In both multithreaded and multiprocessed code, an attempt to increment a shared variable can give unpredictable results.   Thread A may be about to write its results back into variable X just as thread B starts an increment operation of the same variable.  As far as thread B is concerned it’ll never see the new value A puts into the variable and as soon as B finishes, it’ll overwrite the value thread A produced, making it appear as if thread A never did anything at all.

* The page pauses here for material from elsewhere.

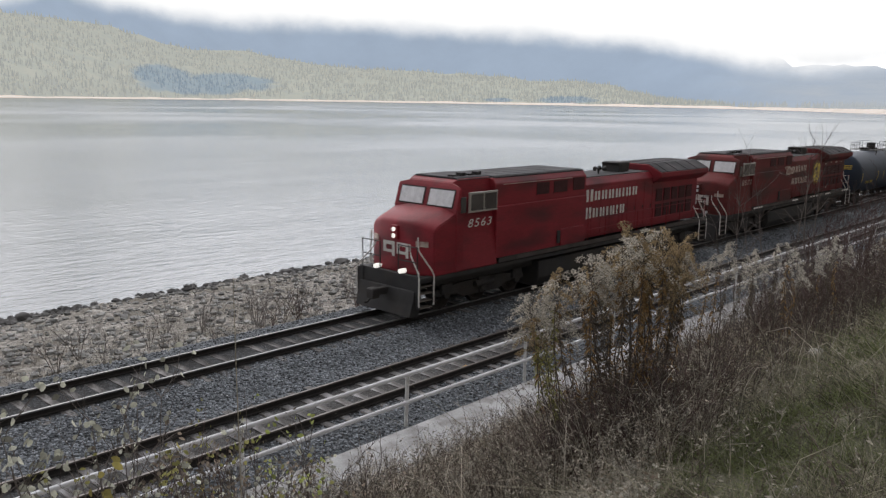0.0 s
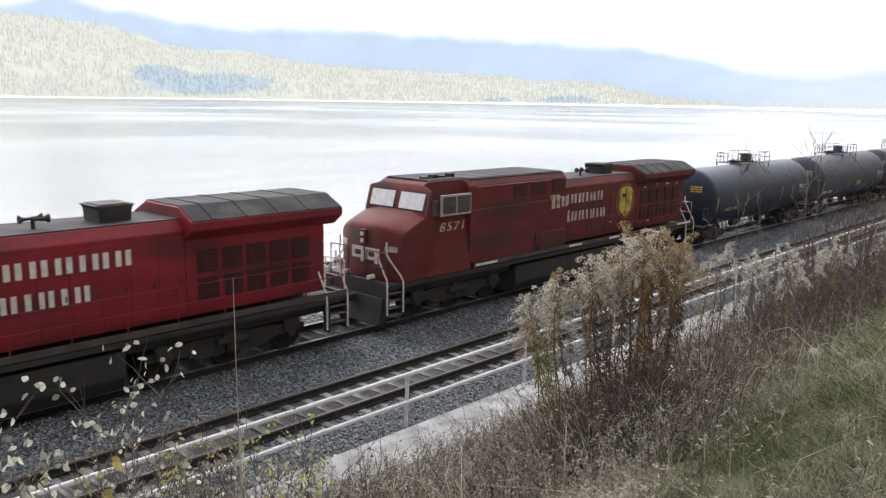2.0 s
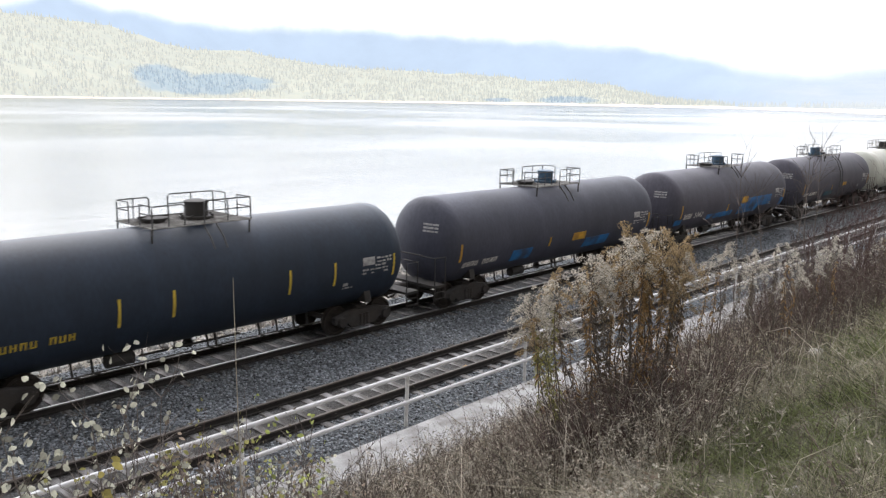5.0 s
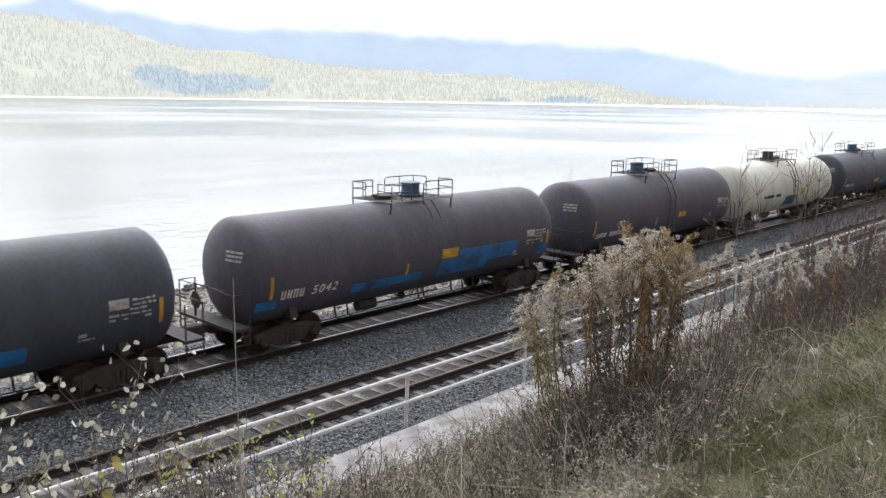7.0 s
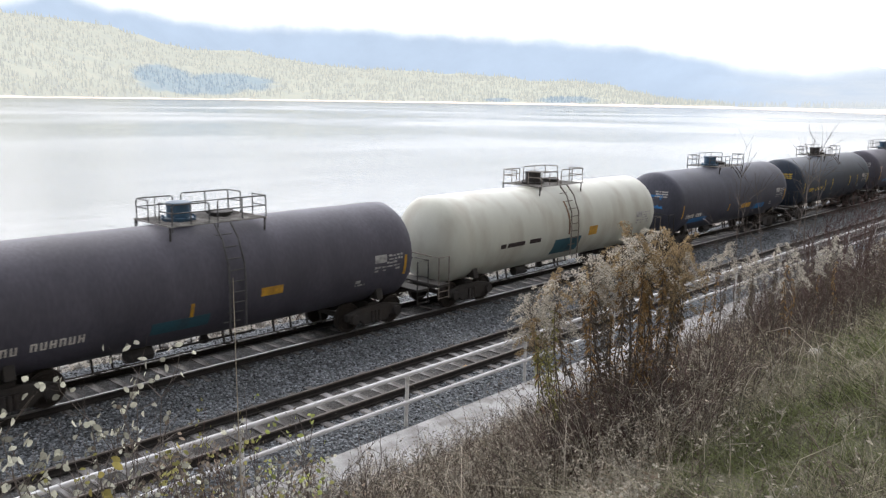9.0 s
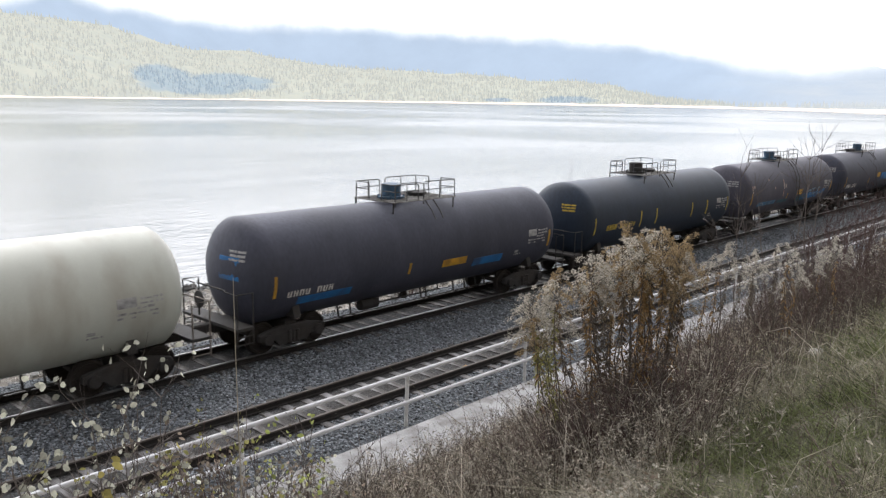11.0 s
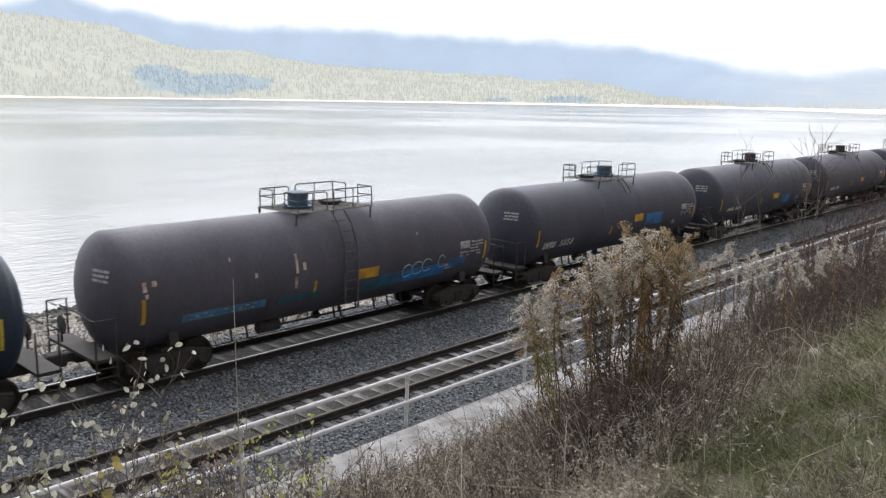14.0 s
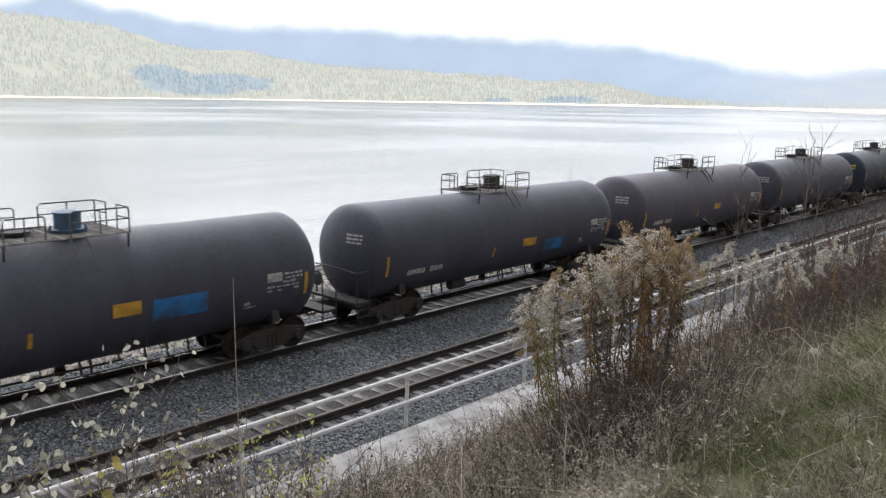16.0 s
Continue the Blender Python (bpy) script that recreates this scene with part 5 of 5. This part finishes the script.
def twiggy(heap, rng, p, d, length, r, depth, tips, curl=0.25, split=3):
    pts = [p]
    for _ in range(3):
        d = (d + Vector((rng.gauss(0, curl), rng.gauss(0, curl), rng.gauss(0.06, curl * 0.6))) * 0.5).normalized()
        pts.append(pts[-1] + d * length / 3)
    heap.stalk(pts, r, r * 0.55, 5 if depth > 1 else 3)
    if depth == 0:
        tips.append((pts[-1], d))
        tips.append((pts[2], d))
        return
    for k in range(split):
        q = pts[rng.choice((1, 2, 3))]
        nd = (d + rand_dir(rng) * 0.75 + Vector((0, 0, 0.15))).normalized()
        twiggy(heap, rng, q, nd, length * rng.uniform(0.45, 0.75), r * 0.55, depth - 1, tips, curl, split)
    tips.append((pts[-1], d))


def bare_shrub(seed, bark, stems=5, depth=2):
    """Leafless bush, 1 unit high."""
    rng = random.Random(seed)
    P = new("bare_shrub")
    for _ in range(stems):
        hp = Heap()
        d = Vector((rng.gauss(0, 0.28), rng.gauss(0, 0.28), 1)).normalized()
        twiggy(hp, rng, Vector((rng.gauss(0, 0.03), rng.gauss(0, 0.03), 0)), d, rng.uniform(0.55, 0.8), 0.010, depth, [], 0.2)
        hp.mesh("branch", bark, P)
    return P


def build_shore_brush():
    rng = random.Random(55)
    protos = [bare_shrub(s, M[b], n, 2) for s, b, n in ((1, "twig_grey", 6), (2, "weed_red", 7), (3, "twig_bark", 4), (4, "twig_grey", 4))]
    first = set()
    for i in range(95):
        x = 4 + 62 * rng.random()
        y = 3.5 + 4.8 * rng.random() ** 1.6
        h = rng.uniform(0.6, 1.5) * (1.5 if rng.random() < 0.18 else 1.0)
        k = rng.randrange(4)
        m = pose(x, y, slope_z(x, y) - 0.03, 0, 0, rng.uniform(0, 360)) @ Matrix.Scale(h, 4)
        if k in first:
            ob = copy_thing(protos[k], m)
            ob.matrix_basis = m
        else:
            ob = protos[k]
            ob.matrix_basis = m
            first.add(k)
        tagged(ob, "leafless reddish brush beside the track" if k == 1 else "leafless grey brush on the stony shore", "bush", "brush along the shore")
    # low dead growth between the stones
    low_s, low_t = Heap(), Heap()
    for _ in range(2600):
        x, y = 3 + 60 * rng.random(), 3.3 + 7.5 * rng.random() ** 1.5
        if noise.noise(Vector((x * 0.5, y * 0.5, 8))) < -0.1:
            continue
        weed((low_s, low_t), rng, Vector((x, y, slope_z(x, y) - 0.02)), rng.uniform(0.2, 0.6), "brown")
    root = tagged(new("shore_weeds"), "low dead weeds between the shore stones", "weeds", kind="stuff")
    low_s.mesh("stems", M["weed_stem"], root)["kind"] = "stuff"
    low_t.mesh("leaf_litter", M["weed_pale"], root)["kind"] = "stuff"


build_shore_brush()


def sapling(x, y, h, seed, label, leaf=None, leaves=0, size=0.06, r=0.012, depth=2, stems=1, spread=0.12, split=4, bark="twig_bark"):
    """A young tree or tall shrub with twigs and, where it has them, a few leaves."""
    rng = random.Random(seed)
    S = tagged(new("sapling"), label, "shrub")
    S.location = (x, y, slope_z(x, y) - 0.04)
    tips = []
    for _ in range(stems):
        hp = Heap()
        d = Vector((rng.gauss(0, spread), rng.gauss(0, spread), 1)).normalized()
        p = Vector((rng.gauss(0, 0.05), rng.gauss(0, 0.05), 0)) if stems > 1 else Vector((0, 0, 0))
        pts = [p]
        for i in range(6):
            d = (d + Vector((rng.gauss(0, 0.06), rng.gauss(0, 0.06), 0.03))).normalized()
            pts.append(pts[-1] + d * h / 6)
        hp.stalk(pts, r, r * 0.25, 6)
        if depth:
            for i in range(2, 7):
                for _k in range(max(1, split - 2)):
                    nd = (d * 0.9 + rand_dir(rng) * 0.8).normalized()
                    twiggy(hp, rng, pts[i], nd, h * rng.uniform(0.1, 0.2), r * 0.35, depth - 1, tips, 0.25, 2)
        hp.mesh("trunk", M[bark], S)
    if leaf and tips:
        lf = Heap()
        for _ in range(leaves):
            p, d = tips[rng.randrange(len(tips))]
            lf.oval(p + rand_dir(rng) * 0.05, rand_dir(rng, -0.1), size * rng.uniform(0.6, 1.3), size * rng.uniform(0.5, 0.85))
        lf.mesh("foliage", M[leaf], S, "last autumn leaves")
    return S


def on_slope(az, d):
    p = around(az, d)
    return p.x, p.y


def whip():
    """A straight dead stalk with two short broken ones at its foot."""
    x, y = on_slope(32.1, 4.9)
    w = tagged(new("dead_stalk"), "tall straight pale dead stalk on the slope", "plant")
    w.location = (x, y, slope_z(x, y) - 0.04)
    for dx, h, r in ((0.0, 3.05, 0.0075), (0.035, 0.85, 0.011), (-0.03, 0.6, 0.009)):
        hp = Heap()
        hp.stalk([Vector((dx + 0.006 * math.sin(5 * t), 0.01 * t, h * t)) for t in (0, 0.2, 0.4, 0.6, 0.8, 1.0)], r, r * 0.3, 6)
        hp.mesh("stalk", M["weed_pale"], w)
    return w


whip()
for az, d, h, sd, lf, n in ((20.2, 5.6, 2.3, 11, "leaf_pale", 60), (22.2, 5.9, 2.55, 12, "leaf_pale", 70), (24.4, 6.2, 2.35, 13, "leaf_pale", 60), (21.4, 5.0, 1.75, 14, "leaf_yellow", 40),
                            (19.0, 6.4, 2.35, 15, "leaf_pale", 40), (26.5, 6.0, 1.8, 16, "leaf_pale", 26), (36.5, 6.4, 1.85, 17, "leaf_green", 46), (34.0, 6.8, 1.7, 18, "leaf_pale", 20),
                            (30.0, 6.2, 1.7, 19, "leaf_yellow", 16)):
    x, y = on_slope(az, d)
    lab = {"leaf_pale": "shrub with a few pale green leaves on the slope", "leaf_yellow": "low shrub with yellow autumn leaves", "leaf_green": "small shrub with bright green leaves"}[lf]
    sapling(x, y, h, sd, lab, lf, round(n * (2.6 if lf == "leaf_green" else 1.9)), 0.045 if lf == "leaf_green" else 0.068, 0.011, 2, 3, 0.10 if lf == "leaf_green" else 0.16, 4)
for az, d, h, sd in ((25.2, 6.6, 1.9, 41), (28.4, 6.8, 1.7, 42), (31.5, 7.0, 1.75, 43), (33.8, 7.4, 1.6, 44), (38.5, 7.6, 1.5, 45), (41.5, 8.2, 1.45, 46), (19.8, 6.0, 2.35, 47), (23.3, 5.4, 2.2, 48)):
    x, y = on_slope(az, d)
    sapling(x, y, h, sd, "bare brown twiggy shrub on the slope", "brown_leaf", 14, 0.04, 0.010, 2, 3, 0.22, 4)
rng_low = random.Random(90)
for i in range(24):
    x, y = on_slope(rng_low.uniform(16, 37), rng_low.uniform(5.0, 6.6))
    lf = ("brown_leaf", "leaf_pale", "olive_leaf", "tan_leaf")[i % 4]
    lab = ("low brown leaved shrub in the undergrowth", "low shrub with small pale leaves", "low shrub with olive leaves", "low shrub with curled tan leaves")[i % 4]
    sapling(x, y, rng_low.uniform(1.1, 1.85), 200 + i, lab, lf, 240, 0.038, 0.009, 2, 4, 0.22, 4, "weed_red" if i % 3 == 0 else "twig_bark")
for az, d, h, sd in ((67.2, 22, 4.5, 21), (70.3, 23, 4.2, 22), (71.0, 22, 4.55, 23), (71.3, 22.4, 4.3, 30), (69.3, 24, 3.9, 24), (66.2, 23, 3.5, 29), (68.4, 24, 3.6, 31)):
    x, y = on_slope(az, d)
    sapling(x, y, h, sd, "bare slender sapling above the tracks", r=0.02, depth=2, spread=0.04, split=6)
for az, d, h, sd in ((72.0, 25, 2.3, 61), (72.9, 27, 2.6, 62), (73.8, 26, 2.4, 63), (74.6, 28, 2.9, 64), (75.4, 27, 2.6, 65), (73.3, 31, 3.0, 66), (71.5, 29, 2.4, 67), (72.3, 22, 2.2, 68), (73.1, 21, 2.4, 69), (74.0, 22, 2.6, 70), (74.9, 21, 2.5, 71), (75.6, 23, 2.9, 72), (71.7, 24, 2.1, 73), (73.5, 24, 2.8, 74), (74.4, 25, 3.0, 75)):
    x, y = on_slope(az, d)
    sapling(x, y, h, sd, "bare reddish shrub beside the siding", r=0.014, depth=2, stems=4, spread=0.2, split=5, bark="weed_red")
for az, d, h, sd in ((55.4, 46, 4.8, 26), (56.6, 47, 4.4, 27), (48.0, 36, 2.8, 28)):
    x, y = on_slope(az, d)
    sapling(x, y, h, sd, "bare sapling growing on the lake shore", r=0.02, depth=2, spread=0.08, split=5)


def motions():
    for ob, x0 in TRAIN:
        walk(ob, [(t, pose(x0 - SPEED * t, 0, 0)) for t in (0.0, 4.0, 8.0, 12.0, 16.0)])
    for wheel, r in WHEELS:
        x, y, z = wheel.location
        step = 2 / FPS if r > 0.5 else 1 / FPS
        n = round(16.0 / step)
        walk(wheel, [(i * step, pose(x, y, z) @ Matrix.Rotation(-SPEED * i * step / r, 4, "Y")) for i in range(n + 1)])


motions()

An example of what NOT to do with shared variables is shown below:

#! /usr/bin/env python3
import time
from threading import Thread, Lock

inc_value = 0
n_iters = 50000
lock = Lock()

def increment_o_matic(n_iters):
    global inc_value
    for _ in range(n_iters):
        #lock.acquire()
        inc_value += 1
        #lock.release()

t=time.time()
t1 = Thread(target=increment_o_matic,args=(n_iters,))
t2 = Thread(target=increment_o_matic,args=(n_iters,))

t1.start()
t2.start()
t1.join()
t2.join()

print("after running, inc_value =", inc_value)
print("This took", time.time()-t, "seconds")

 

The above code has two threads, each of which run 50,000 times and which increment the shared variable inc_value.  You’d assume that at the end of this code, inc_value would equal 100,000.  However, if you run this code, inc_value can give some very different results:

after running, inc_value = 90310 This took 0.05303668975830078 seconds after running, inc_value = 86295 This took 0.057953596115112305 seconds

If you’re running the code on a relatively fast machine, you will probably need to tweak the n_iters value to be much higher than 50,000 to see results similar to those above.  Code which should only be updated by a single process at a time isn’t thread safe and is referred to as the “critical section”.  If the lock.acquire() and lock.release() lines have their comments removed, the code will behave as expected.

In short, from multiprocessing import Process, Value is your friend and can be used to trivially take advantage of multiprocessor systems.